Os vice-presidentes do conselho interprofissional vão reunir hoje à noite para “tentar chegar a um acordo e minimizar a situação” dos viticultores.
“Não nos podemos esquecer que a responsabilidade social não cabe às empresas. Estas têm a responsabilidade de serem viáveis para poderem pagar aos seus colaboradores o melhor que possam. Nós só podemos distribuir se gerarmos lucros.

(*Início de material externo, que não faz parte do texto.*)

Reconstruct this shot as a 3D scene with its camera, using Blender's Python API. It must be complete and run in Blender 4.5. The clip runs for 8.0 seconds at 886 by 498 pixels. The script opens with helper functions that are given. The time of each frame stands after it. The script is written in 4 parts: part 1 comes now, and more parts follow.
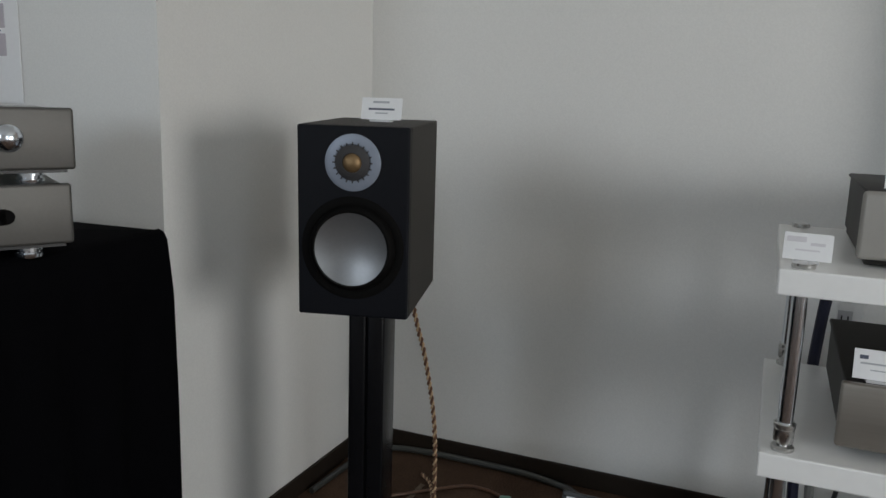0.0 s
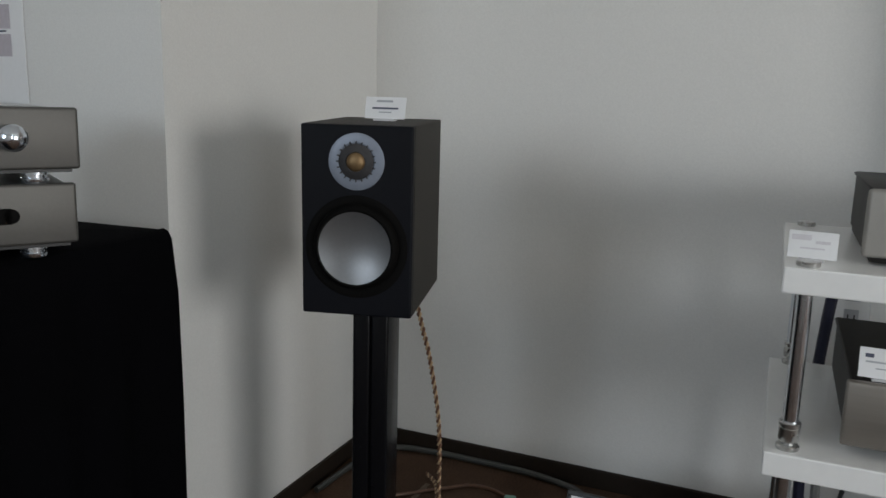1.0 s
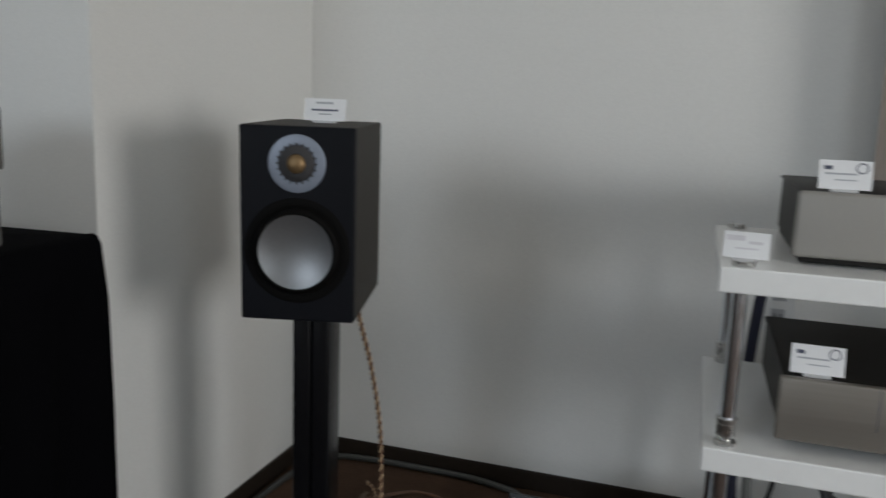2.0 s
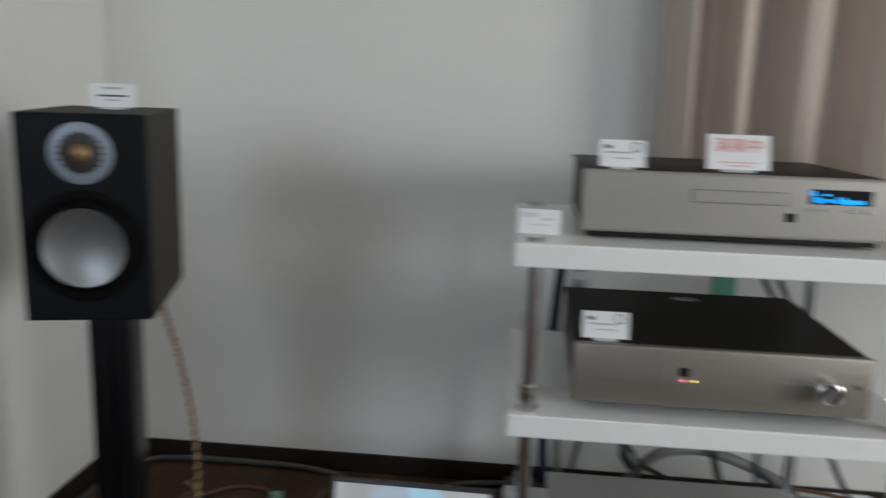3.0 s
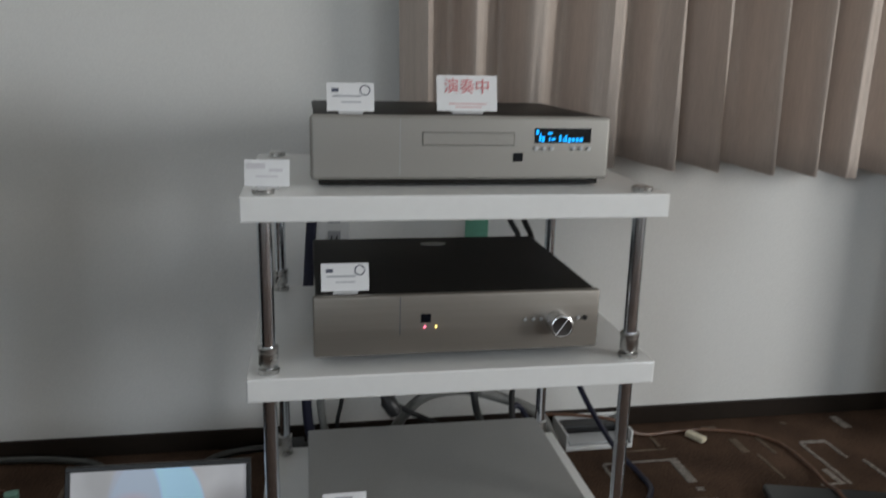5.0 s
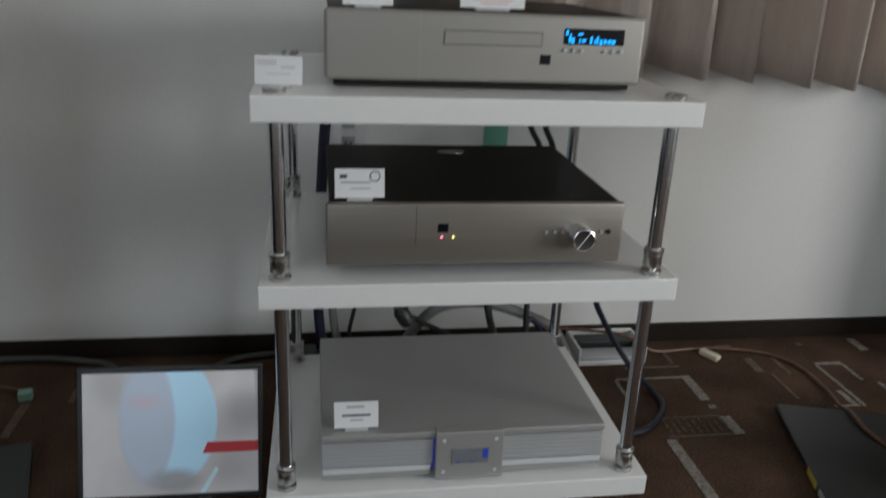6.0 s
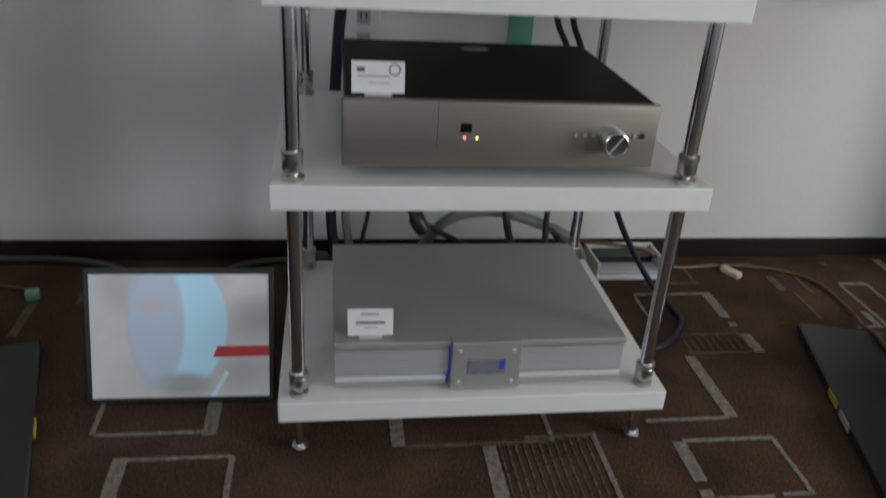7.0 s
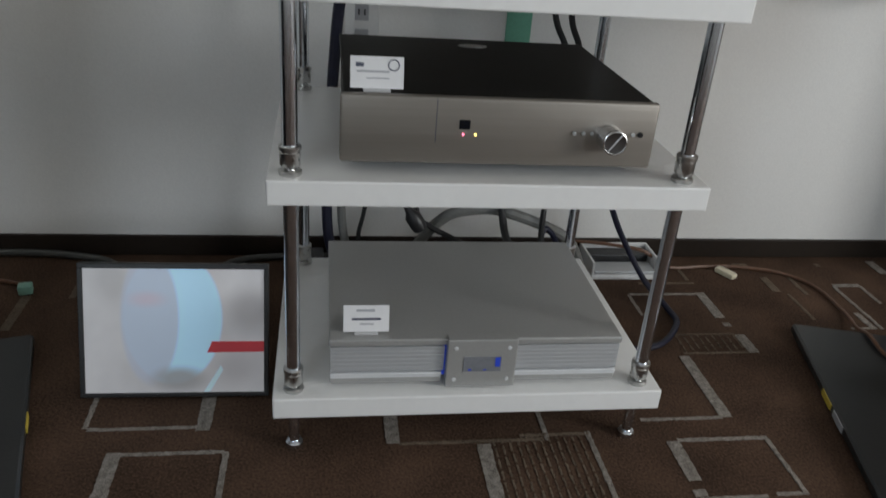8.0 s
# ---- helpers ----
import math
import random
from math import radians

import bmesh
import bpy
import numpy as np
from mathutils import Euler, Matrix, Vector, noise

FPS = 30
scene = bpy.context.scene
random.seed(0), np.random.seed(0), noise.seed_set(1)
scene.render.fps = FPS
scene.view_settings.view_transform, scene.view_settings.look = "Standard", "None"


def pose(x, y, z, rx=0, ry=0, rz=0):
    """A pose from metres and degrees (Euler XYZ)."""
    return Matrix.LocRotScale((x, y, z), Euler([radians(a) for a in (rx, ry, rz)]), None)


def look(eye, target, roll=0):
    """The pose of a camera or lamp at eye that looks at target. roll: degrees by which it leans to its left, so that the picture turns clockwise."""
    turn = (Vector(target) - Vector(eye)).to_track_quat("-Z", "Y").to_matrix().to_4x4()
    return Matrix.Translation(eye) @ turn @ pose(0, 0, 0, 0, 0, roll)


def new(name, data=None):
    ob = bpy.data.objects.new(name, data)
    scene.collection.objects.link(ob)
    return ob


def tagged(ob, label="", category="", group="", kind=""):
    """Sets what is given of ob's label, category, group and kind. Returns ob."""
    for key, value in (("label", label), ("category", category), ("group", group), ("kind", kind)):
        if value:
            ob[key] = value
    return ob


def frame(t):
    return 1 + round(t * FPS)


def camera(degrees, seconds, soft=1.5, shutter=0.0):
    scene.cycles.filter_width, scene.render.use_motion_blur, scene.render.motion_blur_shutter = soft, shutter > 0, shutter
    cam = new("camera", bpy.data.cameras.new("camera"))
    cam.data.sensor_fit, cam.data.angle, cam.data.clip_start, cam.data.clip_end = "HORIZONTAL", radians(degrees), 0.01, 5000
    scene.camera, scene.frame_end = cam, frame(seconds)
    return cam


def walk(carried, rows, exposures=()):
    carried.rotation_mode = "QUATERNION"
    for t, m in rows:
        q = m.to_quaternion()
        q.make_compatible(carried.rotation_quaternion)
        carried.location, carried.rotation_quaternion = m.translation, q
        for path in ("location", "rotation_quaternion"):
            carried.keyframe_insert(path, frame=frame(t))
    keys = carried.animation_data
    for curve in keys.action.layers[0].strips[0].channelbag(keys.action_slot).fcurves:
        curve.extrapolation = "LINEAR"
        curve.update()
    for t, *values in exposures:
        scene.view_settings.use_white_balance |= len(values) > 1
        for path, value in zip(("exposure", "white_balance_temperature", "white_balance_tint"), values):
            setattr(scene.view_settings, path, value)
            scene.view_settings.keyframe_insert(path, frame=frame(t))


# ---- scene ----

Vamos fazer um esforço, vou ter reuniões com os meus colegas CEO das empresas de vinho do Porto para saber até onde é que nós podemos ir perante esta recusa do Governo”, referiu António Saraiva.
Já António Lencastre descartou “valores parecidos a 2019” e espera na sexta-feira encontrar “um valor que não prejudique ainda mais” o setor.
Na resposta enviada à Lusa, o Ministério da Agricultura explicou que “a medida da reserva qualitativa para o vinho do Porto foi criada a título excecional, em 2020, com uma dotação de cinco milhões de euros, como uma das medidas de reforço do rendimento, na sequência da pandemia”.
O Governo refere ainda que, no primeiro semestre de 2021, o setor do vinho registou “um aumento significativo das exportações, refletindo que o seu desempenho se tem vindo a aproximar, em valor e quantidade, ao registado em período homólogo, no ano de 2019”.
O Ministério da Agricultura acrescentou que, apesar da “evolução positiva” na RDD em 2021, a tutela “decidiu não só manter, como reforçar os mecanismos de apoio ao setor do vinho, através de várias medidas nacionais”.
O conselho interprofissional é um órgão de representação paritária da produção e do comércio competindo-lhe a gestão das denominações de origem e indicação geográfica da Região Demarcada do Douro.
Para além do presidente do IVDP, Gilberto Igrejas, que representa o Estado, o órgão é composto por dois vice-presidentes, António Lencastre e António Saraiva, e 20 representantes da produção e do comércio distribuídos pelas duas secções especializadas (Porto e Douro).